» The task:
Make an exact transcription of the material, leaving out all images.

» Provided data:

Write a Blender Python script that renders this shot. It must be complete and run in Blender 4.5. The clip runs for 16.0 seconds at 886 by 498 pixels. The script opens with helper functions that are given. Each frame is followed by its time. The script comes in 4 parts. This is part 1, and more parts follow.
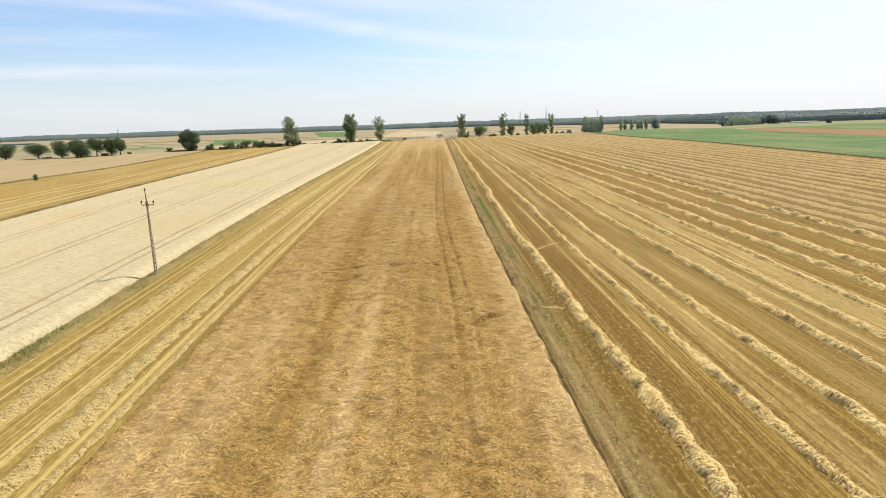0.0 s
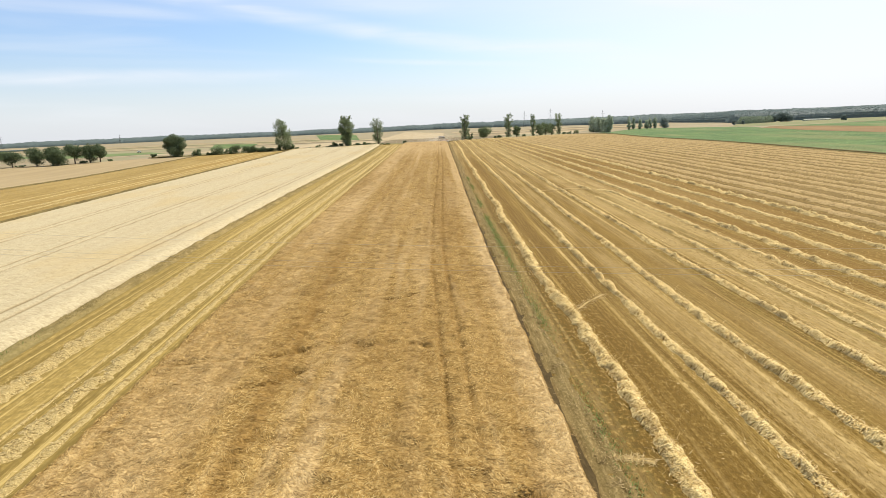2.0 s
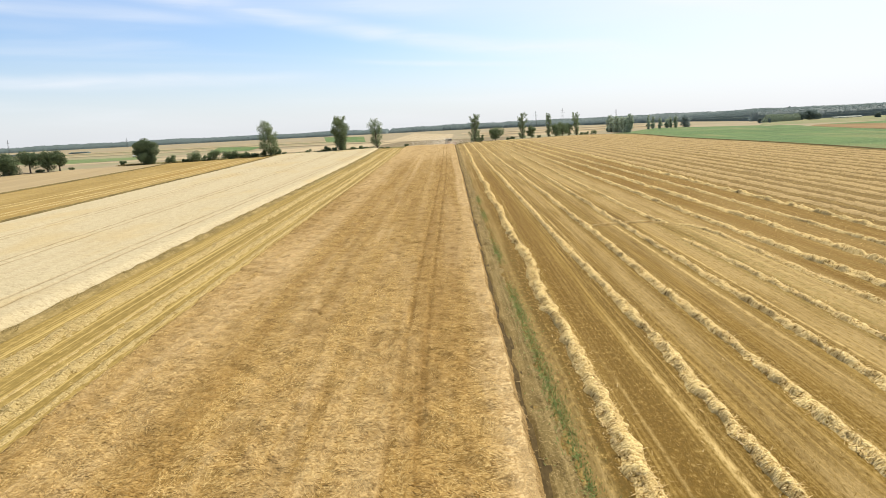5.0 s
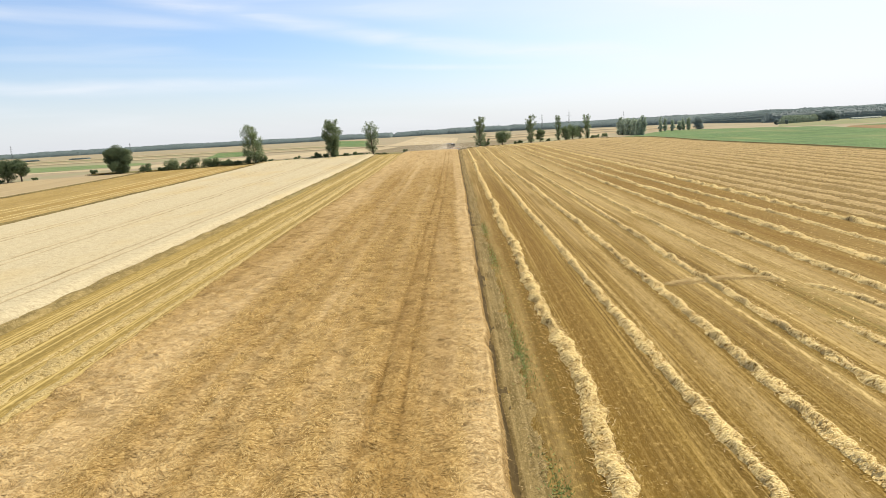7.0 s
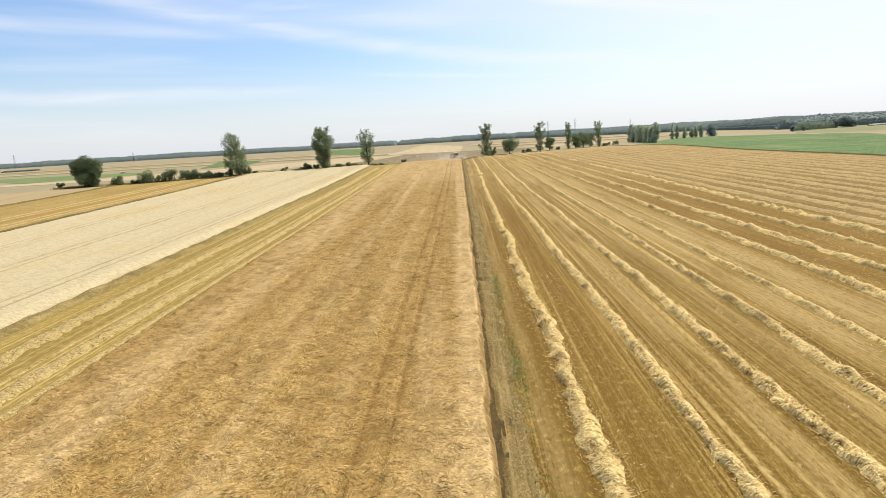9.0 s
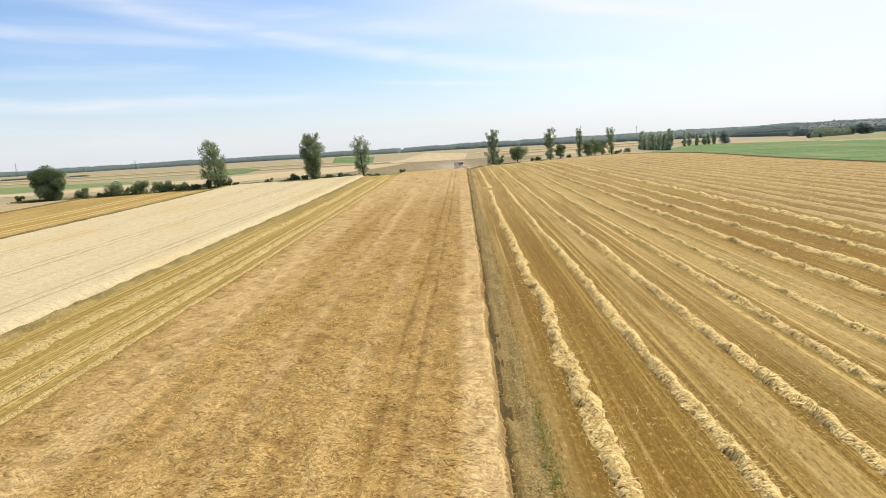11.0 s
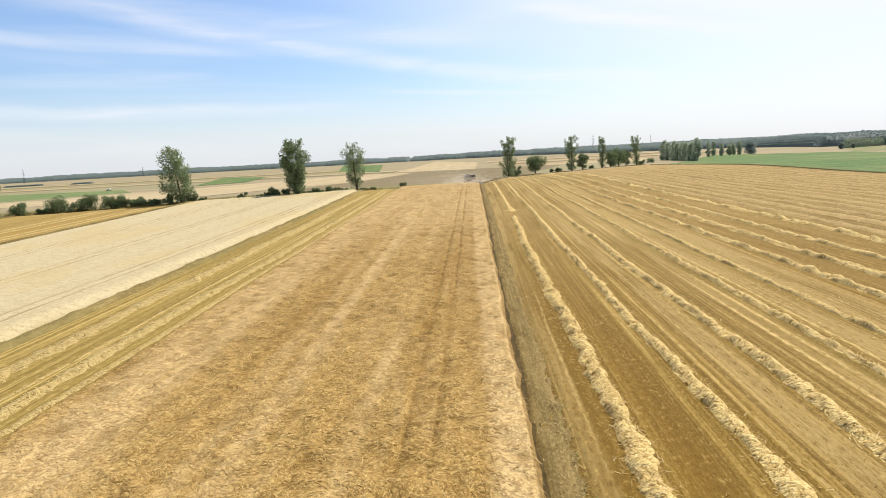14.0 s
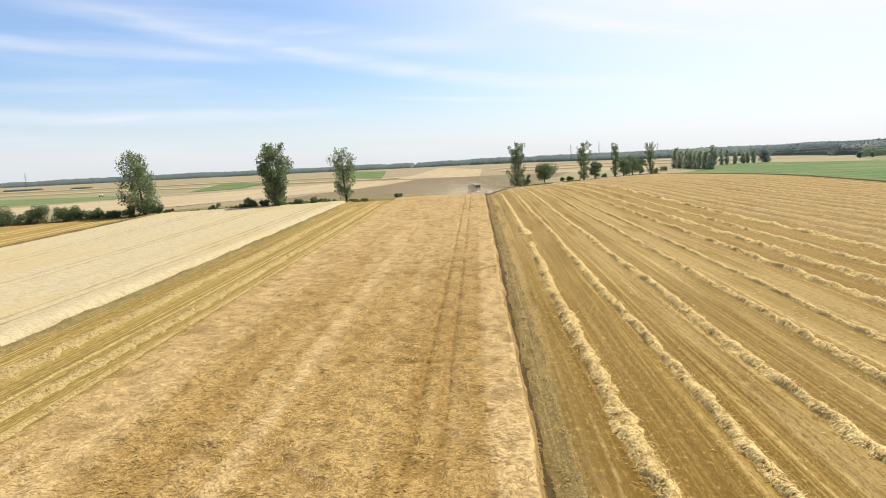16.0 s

» Solution to this problem:
Write a Blender Python script that renders this shot. It must be complete and run in Blender 4.5. The clip runs for 16.0 seconds at 886 by 498 pixels. The script opens with helper functions that are given. Each frame is followed by its time. The script comes in 4 parts. This is part 1, and more parts follow.
0.0 s
2.0 s
5.0 s
7.0 s
9.0 s
11.0 s
14.0 s
16.0 s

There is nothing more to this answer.